A deputy sheriff involved in the shooting death of Andrew Brown, Jr., an unarmed Black man sitting in a car outside his North Carolina home, allegedly removed the bullets from his pistol in an attempt to cover up the extent of his actions while “stressing out about how many times he fired his weapon,” according to a bombshell federal court filing.
An amended complaint for damages, filed Oct. 28 by a lawyer representing Brown’s family, claims Investigator Daniel Meads of the Pasquotank County Sheriff’s Office tampered with evidence after becoming nervous that he may have gone too far in shooting at Brown as the 42-year-old tried to escape the fusillade of gunfire.
“Defendant Meads fired approximately seven (7) 9mm. rounds from his Glock -17 into Brown’s moving vehicle,” the amendment states. “At no time were any members of [law enforcement] in any imminent threat of harm or injury by Brown or his vehicle that warranted Defendant Meads to fire approximately seven (7) times into Brown’s moving vehicle.”
Brown was killed in April by a bullet to the back of his head. He died on the sidewalk, as emergency responders attempted to perform CPR.
Two other officers also fired at Brown during the fatal encounter, which began with cops descending on Brown’s home to serve an arrest warrant on drug charges, based on a tip from a confidential informant. One of the officers, who is identified in the lawsuit as Deputy Sheriff Robert Morgan, fired five rounds into Brown’s moving vehicle from an AR-15 Bushmaster Rifle, according to the amended complaint. The other, Cpl. Aaron Lewellyn, shot at Brown’s car four times with his Glock handgun, it states.
At the time, Pasquotank District Attorney Andrew Womble justified the shooting, saying that Brown’s vehicle was headed “directly toward” one of the deputies.

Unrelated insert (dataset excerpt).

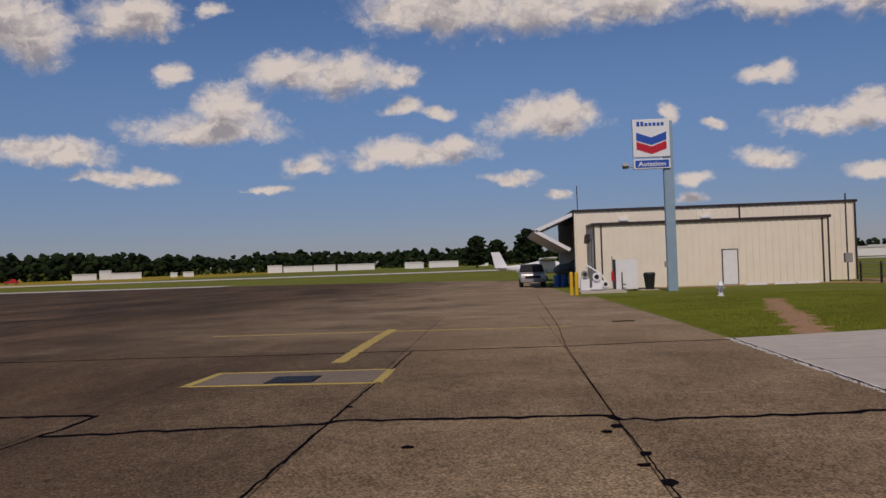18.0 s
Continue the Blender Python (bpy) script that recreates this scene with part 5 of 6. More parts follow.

However, after viewing bodycam footage from the scene, lawyers for the Brown family said it was clear that Brown posed no threat to any of the officers, never made contact with any of them, and that he had been “ambushed.”
Of those who were there, only Meads tried to conceal his involvement in the deadly shooting, the amendment alleges, explaining, “There was no indication that Brown was armed.”
During a subsequent search of Brown’s house, Meads asked a Kitty Hawk police detective on the scene to shine his flashlight on Meads, who was standing in a dark room, so Meads “could count the remaining rounds in the magazine of his Glock-17,” according to the filing. The detective later told investigators that Meads had been “stressing out about how many times he fired his weapon at Brown’s vehicle.”
Meads removed the magazine from his Glock and counted the bullets, the filing states, adding that he later “removed all his bullets from his magazine” while en route back to the sheriff’s station. In an interview with investigators, Meads eventually confessed that he “altered the gun he used to shoot at Brown’s vehicle,” according to the filing, but “only after it was depicted on another officer’s body camera footage” that he had removed the magazine from the weapon before handing it over as evidence.
“According to Defendant Meads, he only wanted to count his bullets,” it says.
Two other officers on the scene did not fire their weapons at Brown because they had been briefed earlier that he would likely be unarmed, and he posed no immediate danger to them while attempting to flee, the amended lawsuit explains.
The filing comes about five months after attorneys for the Brown family filed their original $30 million lawsuit, alleging deputies used unlawful deadly force against the unarmed man.
Womble, the Pasquotank DA, ultimately declined to charge Meads, Morgan, or Lewellyn, asserting that the shooting was “consistent with” the officers’ training “and fully supported under law.” The three, who were placed on administrative leave following Brown’s death, were reinstated by Pasquotank Sheriff Tommy Wooten in June. Meads and Morgan have since returned to work; Lewellyn opted to resign.